Popular history typically has presented the antibellum North as the great liberator and defender of humanity. Conversely, the same history depicts the Southern states as the bastion of enslavers and oppressors of rights.

However, "Complicity: How the North Promoted, Prolonged, and Profited from Slavery," shows what serious investigators of U.S. history have known for years: the extensive complicity of the Northern states in the slave trade. Those states not only made enormous profits importing slaves on Northern ships through New England seaports; they enjoyed the fruits of slave labor on northern farms and reaped profits from textile manufacturing with cotton, the leading cash crop in early America, grown mostly in the Southern states by more slave labor.

The authors, Anne Farrow, Joel Lang, and Jenifer Frank, are reporters for the Hartford Courant newspaper at Hartford, Conn. It appears that history books, written mostly by Northern historians, have been as universally derelict in providing the whole truth in Northern schools about our country's growing pains as they have in the South.

"Complicity" contains a few minor historic slips, not unexpected from journalists as opposed to historians delving into history. However, instead of dwelling on minor faults, much solid information, perhaps little known to the average history reader, makes this book worthwhile.

For example, in the 18th century, black slaves made up nearly one-fifth of New York City's population. Two major slave revolts in the city in the mid-18th century resulted in 31 slaves and four whites being either hanged or burned alive at the stake, a favored form of punishment for blacks in several Northern states.

And who would have thought there had been plantations with slaves in Rhode Island and Connecticut? But in the Narragansett area of Rhode Island in the mid-18th century, a plantation system was in place using slave labor to raise horses, cattle, and dairy cows. In acreage and numbers of slaves, they rivaled the plantations of Virginia's Tidewater region.

Rhode Island also led America's transatlantic slave trade, originating nearly 1,000 voyages to Africa and carrying at least 100,000 captives back across the Atlantic. The captains and crews were virtually all veteran New England seamen.

And in the decades before the Civil War, the Port of New York became the hub of an enormously profitable illegal slave trade. Manhattan shipyards built vessels that held between 600 and 1,000 captive Africans. A conservative estimate is that during the peak years of the illegal trade, 1859 and 1860, at least two such slave ships left lower Manhattan every month.

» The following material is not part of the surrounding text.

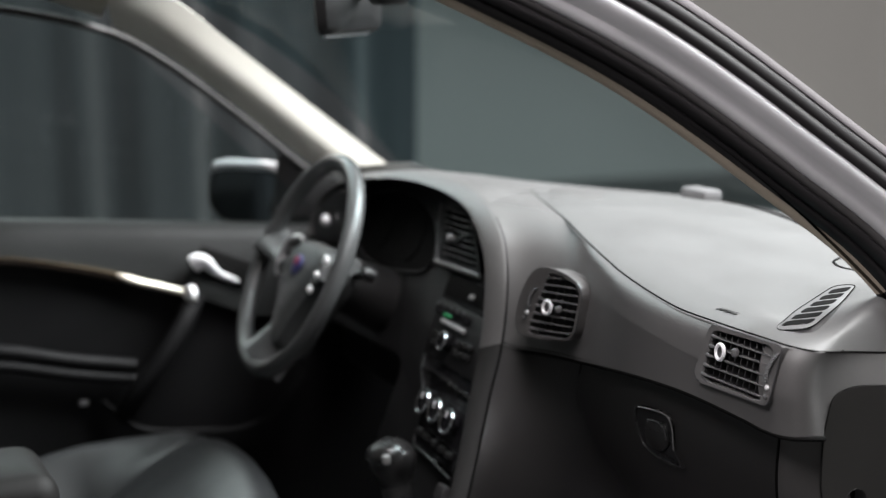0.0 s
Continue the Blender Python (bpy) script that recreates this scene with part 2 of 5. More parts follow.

Of the interesting history it covers, "Complicity" reveals that the illegal Northern slave trade continued on up into the time of the Civil War. The treatment of slaves aboard Northern slave ships surpassed harsh; it was absolutely brutal, resulting in the deaths of large numbers of the slave cargo, including children. Nathaniel Gordon, a ship's captain from Portland, Maine, was probably the first and only American tried and executed for crimes resulting in the illegal slave trade. He was hanged on Feb. 21, 1862, some 10 months after Ft. Sumter was fired on.

By 1860, New England contained 472 cotton mills using hundreds of millions of pounds of Southern-grown cotton. Hundreds of other textile mills were scattered around the North, including New York and New Jersey. Huge manufacturing profits were invested in banks, insurance companies, and railroads. But the engines that drove those enterprises were the mammoth textile mills in Massachusetts, southern Maine, and New Hampshire. Only the large banks in Manhattan or London had the capacity to extend credit to the owners of the 75,000 large Southern cotton plantations between planting and selling their crops.

Northerners also enjoyed making excellent livings catering to wealthy Southern planters in the importation of fine china, silver, soaps, wines, jewelry, and entertainment - anything to enhance their quality of life. In the summer, large numbers of wealthy Southerners came from the Deep South to escape the sultry climate of their home regions. Southern dollars were more than welcome as businesses, from the finest hotels and restaurants to theatres, advertised in publications directed to prospective Southern clientele. Wealthy Northerners and Southerners, socially and economically, were linked by the common threads spun from cotton.

The social and economic relationships between the North and South seemed almost enough to have prevented the Civil War. Any Southern planter who wanted his daughter to have "a solid education of the highest order" could send her to New York to the Rutgers Female Institute "in one of the most healthful, quiet, and moral neighborhoods in the city," while the traditionally liberal Harvard College academically supported white supremacy.

Louis Agassiz, a renowned Swiss zoologist and geologist, served a 20-year career as a Harvard professor. Mentored by Samuel George Morton, one of the most eminent physicians in Philadelphia, Agassiz did research to prove the inferiority of blacks. He supposedly showed that blacks were not even of the same species as whites, helping to justify slavery.

In Chapter 10 of "Complicity," the seldom-mentioned ivory industry - such as in piano keys and billiard balls - and the two small Connecticut towns of Ivoryton and Deep River where ivory manufacturing thrived, are discussed under the title of "Plunder for Pianos." To produce music for the middle class, as many as two million African lives were sacrificed to harvest elephant ivory.

Every history and social studies teacher today should make "Complicity" a part of their reading for their own continuing education. And it should be required reading for every middle and high school student.